Directive =
Below are some records. Output the lines from the first one through the line that holds "of a camera", exactly as written, with no pictures.

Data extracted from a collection
■ ■ ■ ■ ■ ■ ■

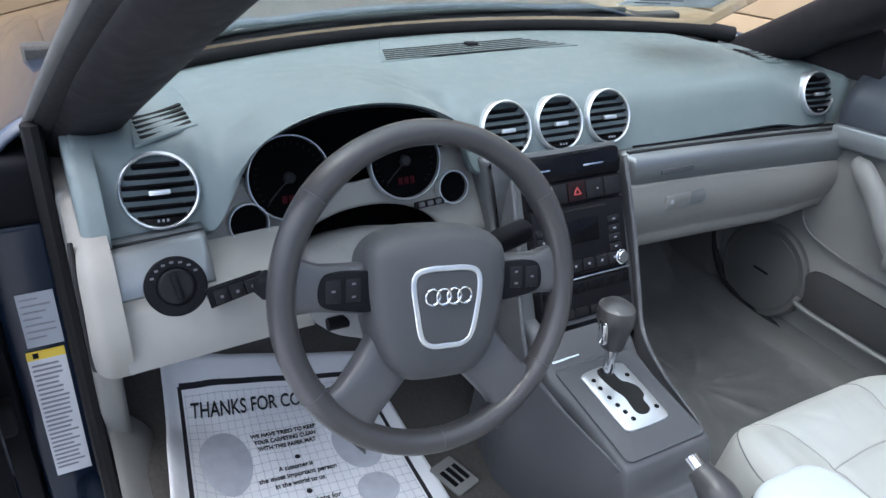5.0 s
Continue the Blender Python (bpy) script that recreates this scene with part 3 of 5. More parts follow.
# light switch
LS = frame_at((-0.677, 0.196, 0.738), (1, 0, 0.02), (0, 0.62, 1))
b = bmesh.new()
lathe(b, [(0.040, -0.01), (0.040, 0.000), (0.038, 0.002), (0.026, 0.002), (0.025, 0.0), (0.024, 0.0)], LS, 48)
sw = part("light_switch", b, BLACK, dash, "round black light switch")
b = bmesh.new()
lathe(b, [(0.023, -0.002), (0.0225, 0.004), (0.020, 0.006), (0.001, 0.006)], LS, 40)
part("switch_knob", b, KEY, sw)
b = bmesh.new()
box(b, (-0.0045, -0.019, 0.004), (0.0045, 0.019, 0.013), 0.003, 3, LS @ Matrix.Rotation(radians(8), 4, "Z"))
part("grip_bar", b, BLACK, sw)
for k in range(7):
    a = radians(30 + 20 * k)
    b = bmesh.new()
    box(b, (-0.0025, -0.0015, 0.0018), (0.0025, 0.0015, 0.0026), 0, 1, LS @ Matrix.Translation((0.032 * math.cos(a), 0.032 * math.sin(a), 0)))
    part("symbol_mark", b, STITCH_DIM, sw)
b = bmesh.new()
mm = frame_at((-0.602, 0.170, 0.733), (1, 0, 0.16), (0, 0.3, 1))
prism(b, [(-0.042, -0.013), (0.026, -0.010), (0.034, 0.014), (-0.042, 0.014)], 0.010, mm, 0.003)
dm = part("dimmer_plate", b, BLACK, dash, "black dimmer plate")
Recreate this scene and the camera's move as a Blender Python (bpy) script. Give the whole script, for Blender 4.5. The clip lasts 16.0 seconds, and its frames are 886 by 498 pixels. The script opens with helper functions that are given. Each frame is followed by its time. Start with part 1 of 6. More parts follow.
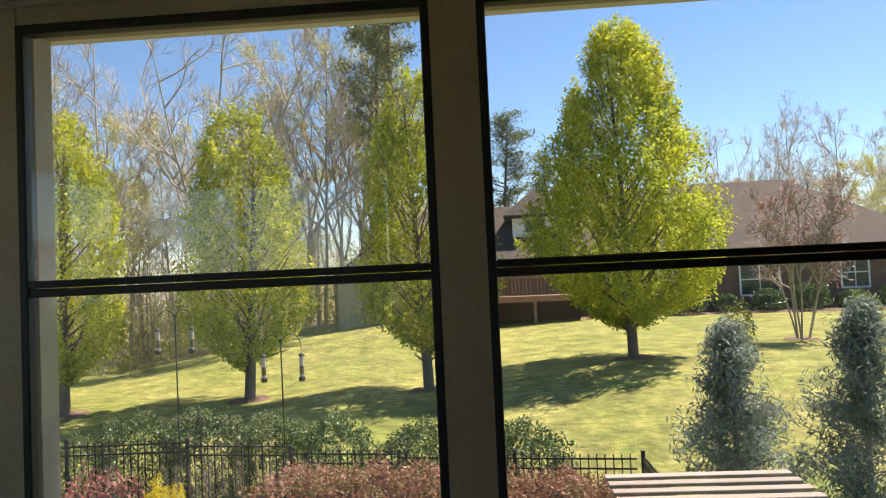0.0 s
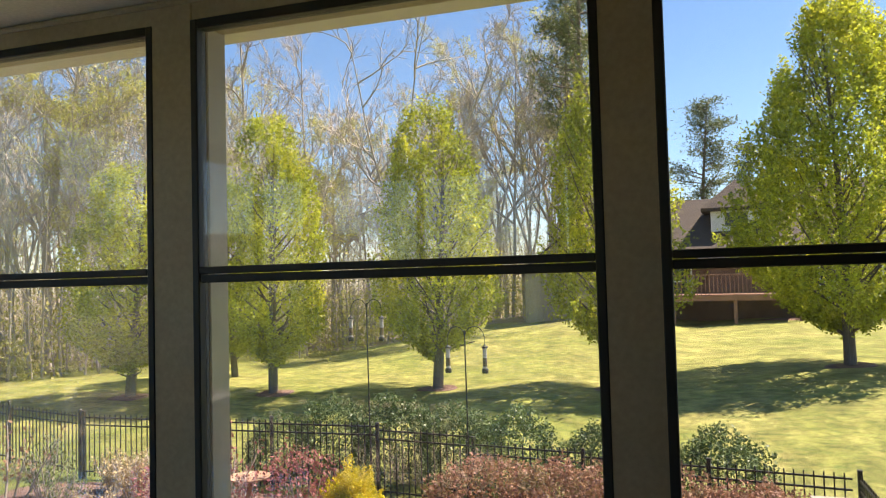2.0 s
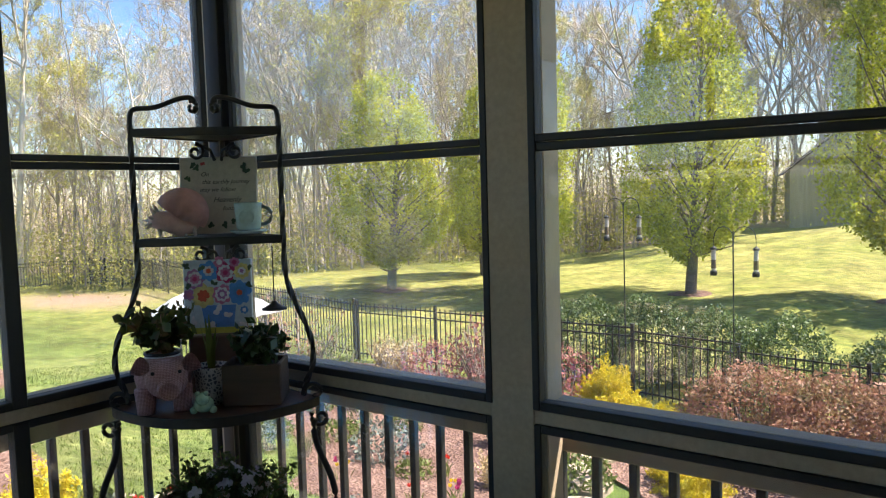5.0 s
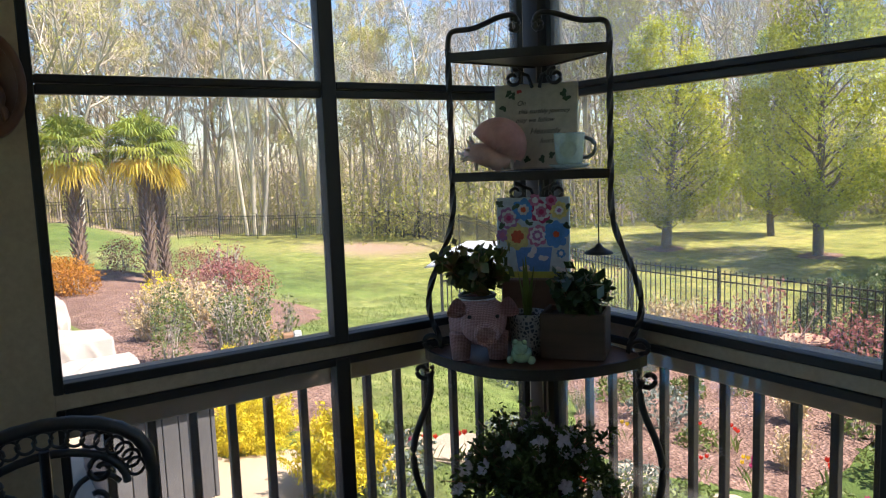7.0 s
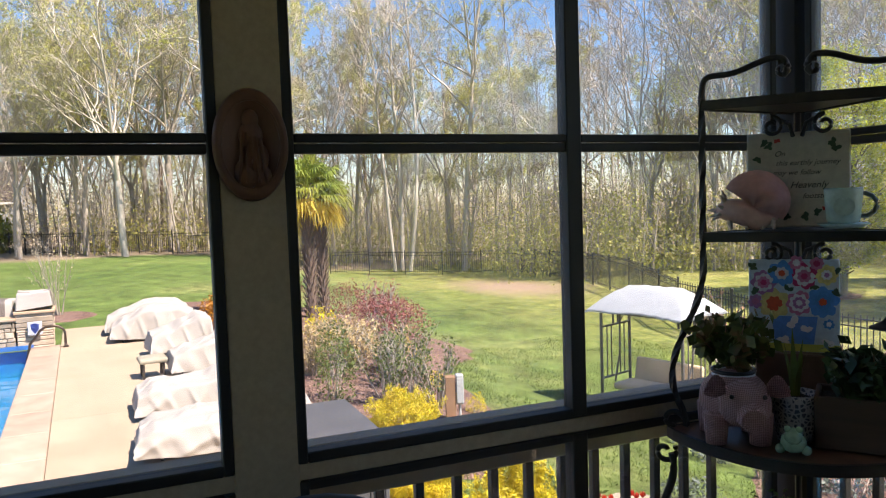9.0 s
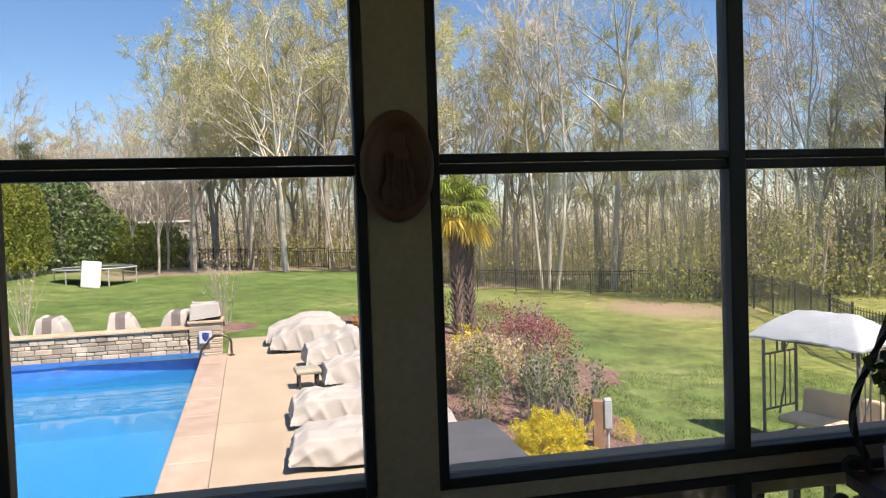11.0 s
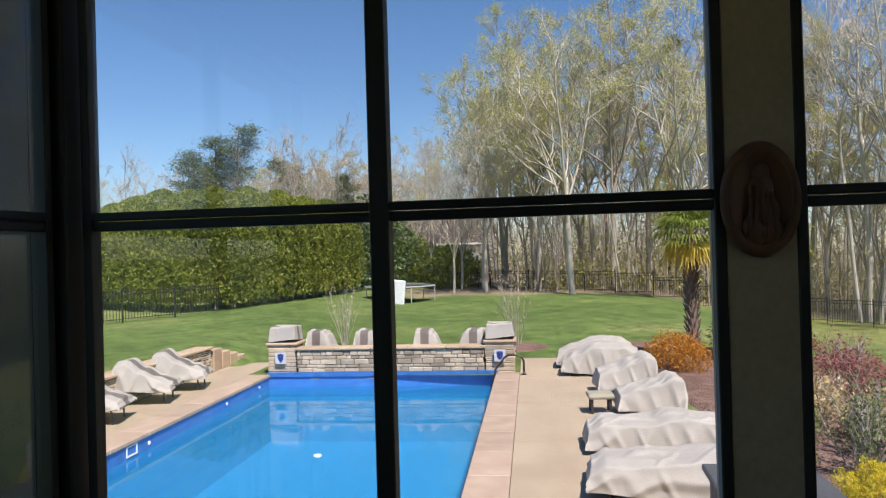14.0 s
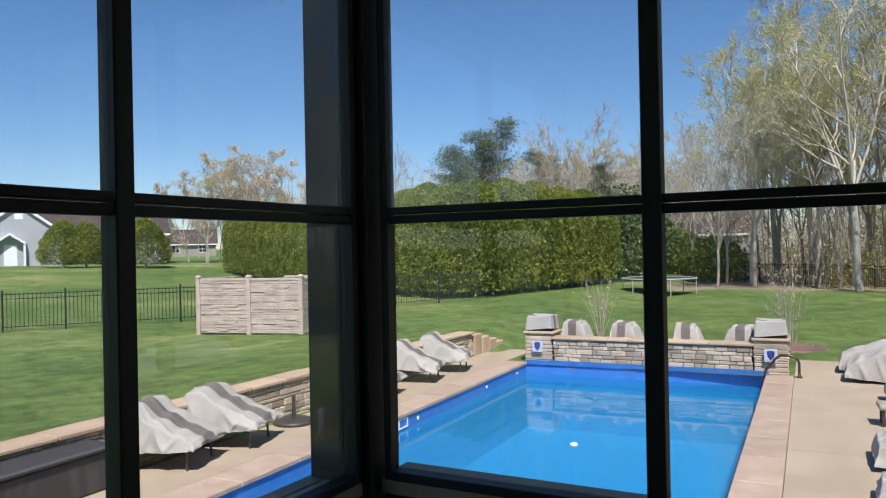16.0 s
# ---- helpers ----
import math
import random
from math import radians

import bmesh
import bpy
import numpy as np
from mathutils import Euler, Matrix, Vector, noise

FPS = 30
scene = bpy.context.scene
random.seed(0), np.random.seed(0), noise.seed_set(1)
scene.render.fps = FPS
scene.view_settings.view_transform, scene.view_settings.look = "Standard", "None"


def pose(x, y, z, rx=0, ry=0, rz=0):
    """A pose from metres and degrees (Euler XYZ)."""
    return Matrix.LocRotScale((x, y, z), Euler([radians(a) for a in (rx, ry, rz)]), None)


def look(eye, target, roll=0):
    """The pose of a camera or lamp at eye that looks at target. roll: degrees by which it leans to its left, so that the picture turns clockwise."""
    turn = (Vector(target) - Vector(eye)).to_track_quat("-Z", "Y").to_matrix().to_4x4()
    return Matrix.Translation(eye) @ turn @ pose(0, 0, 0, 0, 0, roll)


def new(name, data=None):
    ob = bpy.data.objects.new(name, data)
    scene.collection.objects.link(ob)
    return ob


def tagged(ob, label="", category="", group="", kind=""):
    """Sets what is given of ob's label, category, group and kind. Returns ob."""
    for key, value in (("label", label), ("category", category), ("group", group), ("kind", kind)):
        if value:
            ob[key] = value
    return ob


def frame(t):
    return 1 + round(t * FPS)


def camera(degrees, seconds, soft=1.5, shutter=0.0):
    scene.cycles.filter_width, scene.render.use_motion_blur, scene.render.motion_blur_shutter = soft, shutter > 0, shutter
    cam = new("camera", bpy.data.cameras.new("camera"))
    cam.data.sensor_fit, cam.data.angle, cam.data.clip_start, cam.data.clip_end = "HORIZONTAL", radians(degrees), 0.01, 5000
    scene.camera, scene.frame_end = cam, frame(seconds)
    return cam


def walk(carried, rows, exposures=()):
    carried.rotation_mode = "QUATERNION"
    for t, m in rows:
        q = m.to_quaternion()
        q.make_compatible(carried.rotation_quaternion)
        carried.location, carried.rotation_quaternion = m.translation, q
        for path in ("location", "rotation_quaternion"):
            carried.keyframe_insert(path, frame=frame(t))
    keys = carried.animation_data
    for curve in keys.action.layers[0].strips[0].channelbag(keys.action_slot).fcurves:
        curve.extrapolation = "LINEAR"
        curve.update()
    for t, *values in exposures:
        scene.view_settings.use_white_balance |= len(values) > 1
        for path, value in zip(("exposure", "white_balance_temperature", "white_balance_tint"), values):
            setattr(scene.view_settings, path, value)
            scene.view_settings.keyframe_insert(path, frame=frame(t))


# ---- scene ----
cam = camera(60.9, 16.0, 1.15)
PATH = [
    (0, (2.674, -2.028, 1.552), (2.535, -0.035, 1.636), -2.6),
    (0.5, (2.659, -1.988, 1.545), (2.445, -0.001, 1.623), -2.5),
    (1, (2.693, -1.931, 1.545), (2.368, 0.041, 1.624), -2.3),
    (1.5, (2.723, -1.885, 1.547), (2.254, 0.057, 1.633), -1.9),
    (2, (2.722, -1.854, 1.542), (2.093, 0.042, 1.628), -1.5),
    (2.5, (2.688, -1.852, 1.534), (1.908, -0.012, 1.607), -1.3),
    (3, (2.628, -1.839, 1.518), (1.724, -0.055, 1.56), -1.1),
    (3.2, (2.599, -1.848, 1.512), (1.654, -0.085, 1.54), -0.9),
    (5.3, (2.347, -1.836, 1.428), (1.109, -0.276, 1.247), -1.7),
    (5.5, (2.311, -1.812, 1.413), (1.03, -0.29, 1.211), -1.7),
    (6, (2.214, -1.77, 1.402), (0.806, -0.368, 1.165), -1.7),
    (6.5, (2.091, -1.741, 1.378), (0.549, -0.492, 1.129), -1.9),
    (7, (2.031, -1.762, 1.372), (0.377, -0.665, 1.132), -2.1),
    (7.5, (1.947, -1.833, 1.383), (0.217, -0.853, 1.167), -2.3),
    (8, (1.832, -1.902, 1.413), (0.053, -1.006, 1.23), -2.3),
    (8.5, (1.761, -1.932, 1.429), (-0.05, -1.098, 1.275), -2.2),
    (10.8, (1.726, -1.893, 1.45), (-0.216, -1.418, 1.377), -1.7),
    (11, (1.695, -1.907, 1.445), (-0.26, -1.494, 1.376), -1.9),
    (11.5, (1.71, -1.936, 1.461), (-0.276, -1.708, 1.404), -1.8),
    (12, (1.724, -1.957, 1.463), (-0.275, -1.924, 1.423), -1.8),
    (12.5, (1.723, -1.98, 1.458), (-0.273, -2.102, 1.432), -1.6),
    (13, (1.738, -2.025, 1.468), (-0.25, -2.242, 1.454), -1.6),
    (13.5, (1.731, -2.05, 1.474), (-0.25, -2.32, 1.472), -1.6),
    (14, (1.733, -2.066, 1.476), (-0.241, -2.39, 1.489), -1.6),
    (14.5, (1.745, -2.081, 1.481), (-0.21, -2.503, 1.498), -1.4),
    (15, (1.763, -2.099, 1.481), (-0.153, -2.673, 1.493), -1.0),
    (15.5, (1.781, -2.07, 1.466), (-0.067, -2.835, 1.472), -0.9),
    (16, (1.814, -2.082, 1.479), (0.057, -3.037, 1.482), -1.1),
]
walk(cam, [(t, look(eye, target, roll)) for t, eye, target, roll in PATH], [(0, 1.42, 7250, 18), (2, 1.58, 7450, 20), (3.2, 1.78, 7450, 20), (5.3, 1.86, 6800, 19), (8.5, 1.54, 6850, 22), (11, 1.17, 6850, 20), (12.5, 0.82, 6650, 19), (14, 0.77, 6400, 18), (16, 0.63, 6080, 16)])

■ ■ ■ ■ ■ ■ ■

Exercise result =
5.0 s
Continue the Blender Python (bpy) script that recreates this scene with part 3 of 5. More parts follow.
# light switch
LS = frame_at((-0.677, 0.196, 0.738), (1, 0, 0.02), (0, 0.62, 1))
b = bmesh.new()
lathe(b, [(0.040, -0.01), (0.040, 0.000), (0.038, 0.002), (0.026, 0.002), (0.025, 0.0), (0.024, 0.0)], LS, 48)
sw = part("light_switch", b, BLACK, dash, "round black light switch")
b = bmesh.new()
lathe(b, [(0.023, -0.002), (0.0225, 0.004), (0.020, 0.006), (0.001, 0.006)], LS, 40)
part("switch_knob", b, KEY, sw)
b = bmesh.new()
box(b, (-0.0045, -0.019, 0.004), (0.0045, 0.019, 0.013), 0.003, 3, LS @ Matrix.Rotation(radians(8), 4, "Z"))
part("grip_bar", b, BLACK, sw)
for k in range(7):
    a = radians(30 + 20 * k)
    b = bmesh.new()
    box(b, (-0.0025, -0.0015, 0.0018), (0.0025, 0.0015, 0.0026), 0, 1, LS @ Matrix.Translation((0.032 * math.cos(a), 0.032 * math.sin(a), 0)))
    part("symbol_mark", b, STITCH_DIM, sw)
b = bmesh.new()
mm = frame_at((-0.602, 0.170, 0.733), (1, 0, 0.16), (0, 0.3, 1))
prism(b, [(-0.042, -0.013), (0.026, -0.010), (0.034, 0.014), (-0.042, 0.014)], 0.010, mm, 0.003)
dm = part("dimmer_plate", b, BLACK, dash, "black dimmer plate")
Recreate this scene and the camera's move as a Blender Python (bpy) script. Give the whole script, for Blender 4.5. The clip lasts 16.0 seconds, and its frames are 886 by 498 pixels. The script opens with helper functions that are given. Each frame is followed by its time. Start with part 1 of 6. More parts follow.
0.0 s
2.0 s
5.0 s
7.0 s
9.0 s
11.0 s
14.0 s
16.0 s
# ---- helpers ----
import math
import random
from math import radians

import bmesh
import bpy
import numpy as np
from mathutils import Euler, Matrix, Vector, noise

FPS = 30
scene = bpy.context.scene
random.seed(0), np.random.seed(0), noise.seed_set(1)
scene.render.fps = FPS
scene.view_settings.view_transform, scene.view_settings.look = "Standard", "None"


def pose(x, y, z, rx=0, ry=0, rz=0):
    """A pose from metres and degrees (Euler XYZ)."""
    return Matrix.LocRotScale((x, y, z), Euler([radians(a) for a in (rx, ry, rz)]), None)


def look(eye, target, roll=0):
    """The pose of a camera or lamp at eye that looks at target. roll: degrees by which it leans to its left, so that the picture turns clockwise."""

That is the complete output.